Pour des Français, les voyages de découverte au Sahara sont accompagnés des mêmes dangers que les explorations dans l’Asie centrale par les Anglais, il y a peu de temps encore. Ces dangers proviennent, comme là-bas, de causes politiques et religieuses qui se confondent dans leurs effets. Sorti de ses possessions, il est impossible au voyageur français d’échapper aux conséquences de sa nationalité. Il ne peut se dispenser, dans le sud, de s’occuper de politique, c’est-à-dire de scruter l’état des esprits et d’étudier les conditions qui peuvent le modifier en bien comme en mal. Outre les luttes de race à race qui se raniment de temps en temps et ferment les routes des pays qui en sont le théâtre, on voit fréquemment dans le sud se produire des luttes politiques et des actes de brigandage que les opinions religieuses attirent surtout aux voyageurs chrétiens.

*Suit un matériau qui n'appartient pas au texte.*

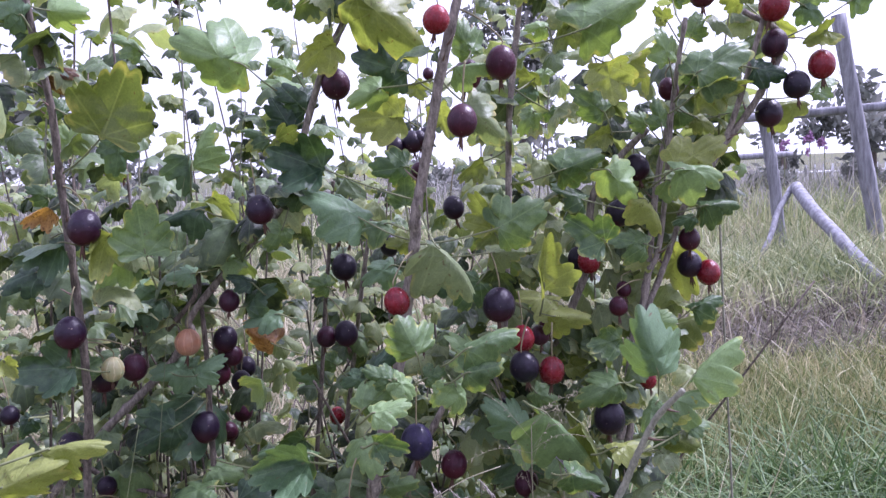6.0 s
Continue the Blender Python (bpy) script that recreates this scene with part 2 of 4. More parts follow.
def grass_material(name, *stops):
    m, n, l, p = material(name)
    chance = n.new("ShaderNodeNewGeometry").outputs["Random Per Island"]
    at = n.new("ShaderNodeTexCoord").outputs["Object"]
    patch = speckle(n, l, at, 1.1, 3)
    col = ramp(n, l, calc(n, l, "ADD", calc(n, l, "MULTIPLY", chance, 0.75), calc(n, l, "SUBTRACT", patch, 0.38)), *stops)
    l.new(col, p.inputs["Base Color"])
    p.inputs["Roughness"].default_value = 0.55
    glow = n.new("ShaderNodeBsdfTranslucent")
    l.new(col, glow.inputs[0])
    both = n.new("ShaderNodeMixShader")
    both.inputs[0].default_value = 0.3
    l.new(p.outputs[0], both.inputs[1])
    l.new(glow.outputs[0], both.inputs[2])
    l.new(both.outputs[0], n["Material Output"].inputs[0])
    return m


GRASS = grass_material("meadow_grass", (0.1, (0.11, 0.15, 0.06)), (0.5, (0.26, 0.3, 0.13)), (0.75, (0.4, 0.4, 0.21)), (1.0, (0.55, 0.5, 0.35)))
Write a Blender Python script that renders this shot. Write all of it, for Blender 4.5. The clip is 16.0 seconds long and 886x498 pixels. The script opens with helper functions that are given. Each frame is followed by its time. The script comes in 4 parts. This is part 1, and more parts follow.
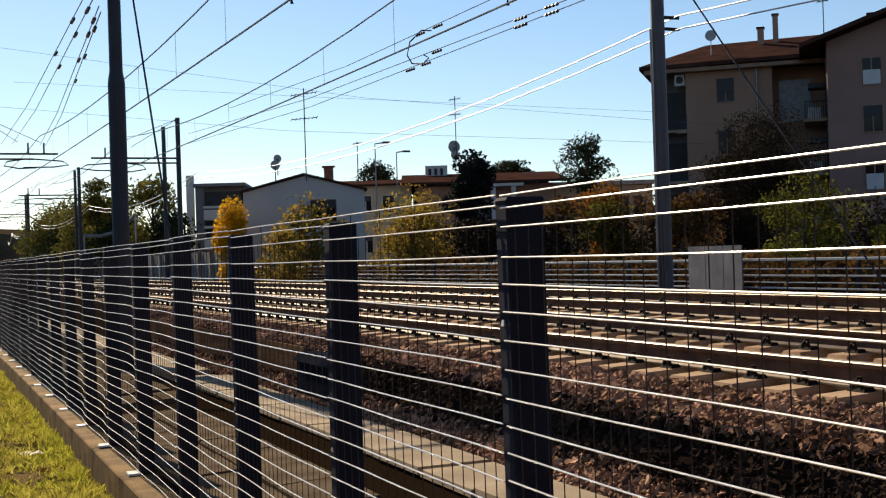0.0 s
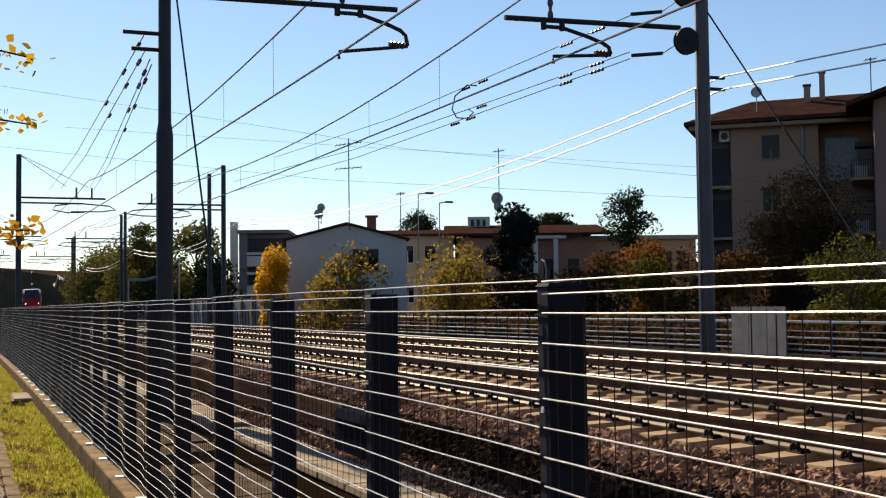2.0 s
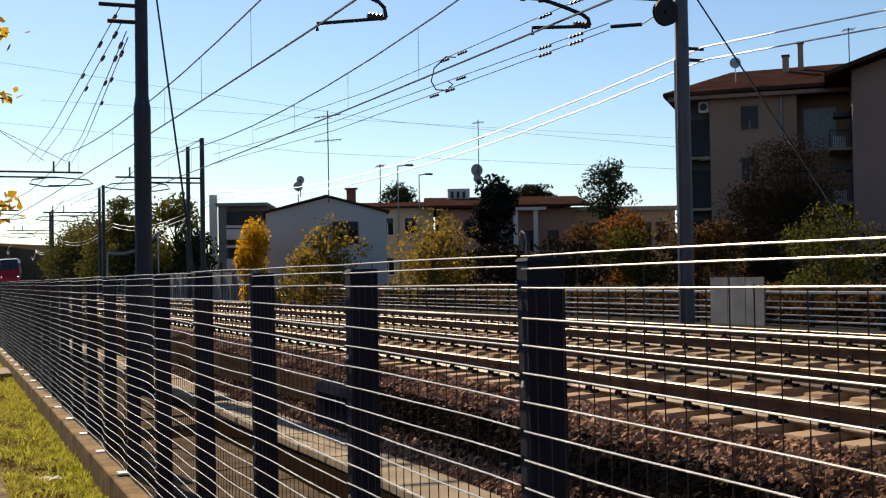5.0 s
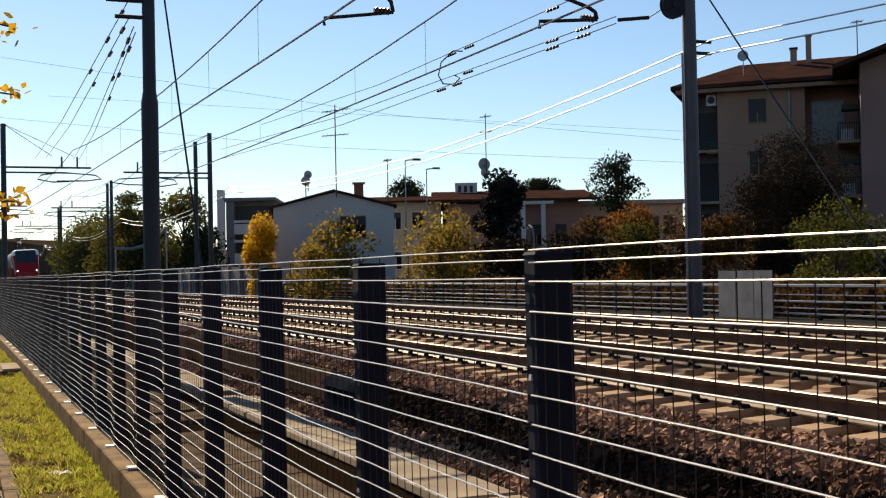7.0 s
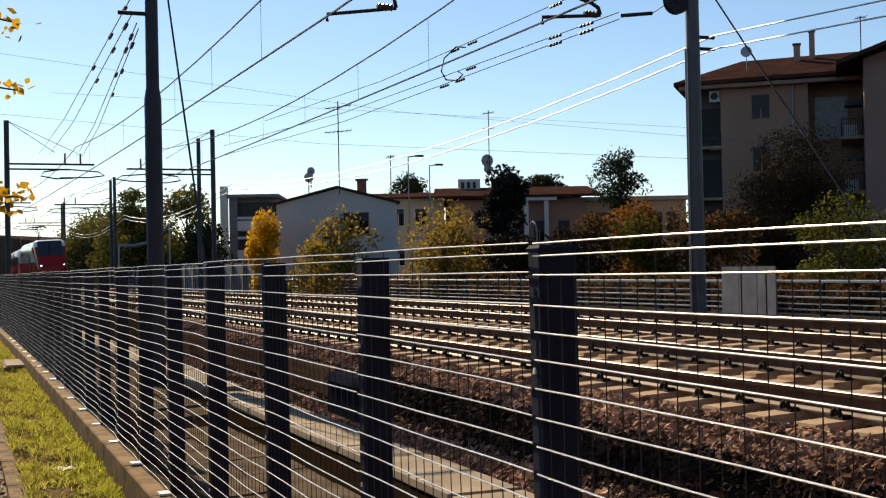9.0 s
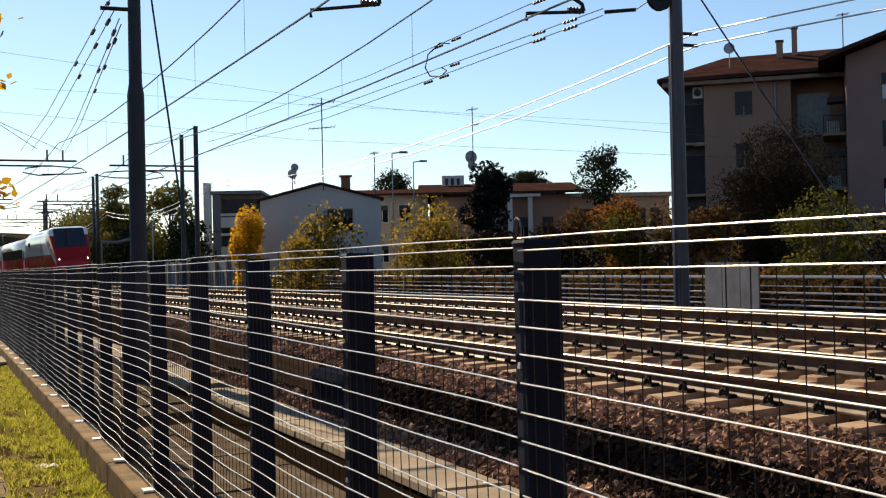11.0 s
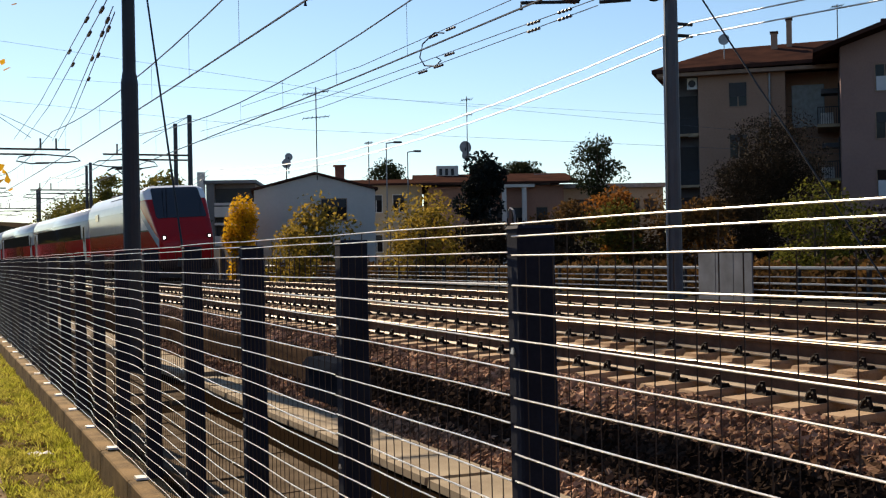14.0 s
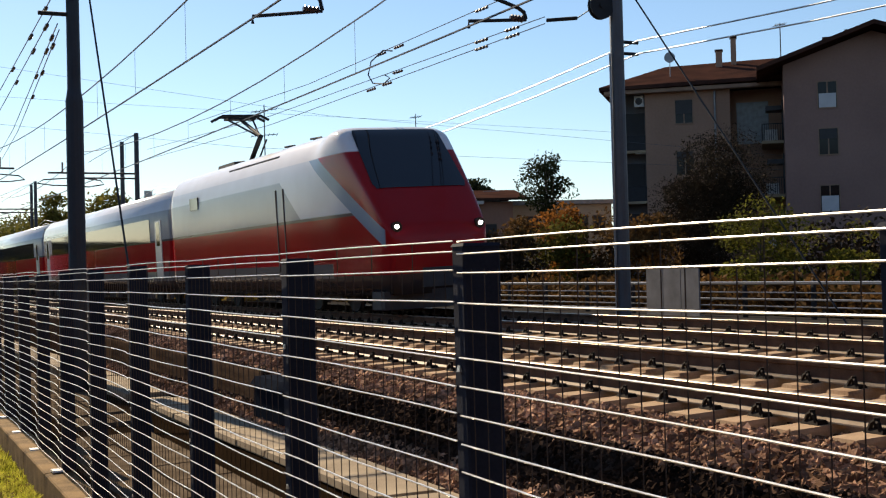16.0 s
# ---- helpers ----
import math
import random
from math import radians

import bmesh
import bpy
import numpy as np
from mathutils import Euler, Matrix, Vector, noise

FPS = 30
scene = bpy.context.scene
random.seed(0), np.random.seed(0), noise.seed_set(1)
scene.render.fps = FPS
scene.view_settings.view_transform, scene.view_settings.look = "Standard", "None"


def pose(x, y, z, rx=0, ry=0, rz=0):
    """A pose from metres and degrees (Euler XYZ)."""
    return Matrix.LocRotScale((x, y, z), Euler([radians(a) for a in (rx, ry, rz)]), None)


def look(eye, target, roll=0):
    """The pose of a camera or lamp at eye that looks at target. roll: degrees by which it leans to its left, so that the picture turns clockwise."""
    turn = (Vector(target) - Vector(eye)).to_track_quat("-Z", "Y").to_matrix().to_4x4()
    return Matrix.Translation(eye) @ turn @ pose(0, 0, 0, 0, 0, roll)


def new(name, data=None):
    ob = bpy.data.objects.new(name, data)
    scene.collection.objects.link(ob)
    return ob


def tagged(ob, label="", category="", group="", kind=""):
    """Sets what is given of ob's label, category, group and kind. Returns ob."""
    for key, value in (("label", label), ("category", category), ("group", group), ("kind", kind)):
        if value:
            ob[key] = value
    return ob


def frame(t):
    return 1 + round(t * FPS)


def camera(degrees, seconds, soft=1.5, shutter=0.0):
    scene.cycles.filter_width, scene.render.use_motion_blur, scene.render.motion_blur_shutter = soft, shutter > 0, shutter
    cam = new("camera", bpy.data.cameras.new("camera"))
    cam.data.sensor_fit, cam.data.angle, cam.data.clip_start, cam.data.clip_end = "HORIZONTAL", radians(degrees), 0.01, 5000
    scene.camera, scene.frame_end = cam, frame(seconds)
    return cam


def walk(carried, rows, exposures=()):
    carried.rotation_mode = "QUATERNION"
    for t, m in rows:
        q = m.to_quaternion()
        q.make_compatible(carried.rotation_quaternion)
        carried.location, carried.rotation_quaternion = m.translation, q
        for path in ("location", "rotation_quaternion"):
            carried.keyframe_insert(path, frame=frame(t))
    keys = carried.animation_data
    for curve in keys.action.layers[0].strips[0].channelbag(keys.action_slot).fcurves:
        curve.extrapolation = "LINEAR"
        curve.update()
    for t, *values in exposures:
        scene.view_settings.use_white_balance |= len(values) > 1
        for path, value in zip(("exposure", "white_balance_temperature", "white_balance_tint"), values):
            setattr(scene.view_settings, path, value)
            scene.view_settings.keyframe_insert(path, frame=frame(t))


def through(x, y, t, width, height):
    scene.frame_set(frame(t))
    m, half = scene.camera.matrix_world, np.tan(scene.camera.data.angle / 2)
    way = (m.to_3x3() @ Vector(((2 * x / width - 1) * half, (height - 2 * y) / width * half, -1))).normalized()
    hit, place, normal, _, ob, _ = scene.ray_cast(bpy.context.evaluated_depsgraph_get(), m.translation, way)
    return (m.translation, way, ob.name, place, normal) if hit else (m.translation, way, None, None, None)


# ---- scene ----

M. Dournaux-Duperé se mit donc, avec M. Joubert, en route pour Ghadamez, où il parvint sans encombre. De cette ville sont datées les dernières nouvelles qu’on ait reçues des malheureux voyageurs ; ils en partirent le 12 avril 1874, et le 19 ils étaient assassinés en route. Voici les renseignemens qu’a transmis sur ce funeste événement M. Delaporte, notre consul à Tripoli. MM. Dournaux-Duperé et Joubert, accompagnés d’un domestique arabe qui avait servi dans les spahis, d’un guide et de quelques chameliers, étaient parvenus à sept journées de marche de Ghadamez lorsqu’ils furent rejoints par une troupe de sept Chambâa qui demandèrent à les accompagner. M. Duperé y consentit, et on se remit en marche. Tout à coup les Chambâa, profitant d’un moment d’inattention des voyageurs, se précipitèrent sur MM. Joubert et Duperé, ainsi que sur Ahmed. En un instant, ces trois infortunés furent jetés à terre, percés de coups, dépouillés. Les chameliers loués à Ghadamez par les voyageurs avaient été témoins de ce meurtre ; considérés comme neutres par les brigands, ils furent épargnés. Revenus à Ghadamez, ils informèrent le gouverneur de la ville, et M. Delaporte dressa l’inventaire de la caravane. Quant aux Chambâa, ils s’étaient réfugiés chez les Touaregs-Ahaggar, avec lesquels ils étaient de connivence.

Ce crime resta d’abord impuni. Comment atteindre au fond des déserts les assassins ? L’hostilité était d’ailleurs si grande contre les deux voyageurs qu’un parti de Touaregs-Ahaggar s’était mis à leur poursuite quand ils eurent quitté Ghadamez ; ces Touaregs apprirent en route que d’autres s’étaient chargés d’exécuter leurs desseins.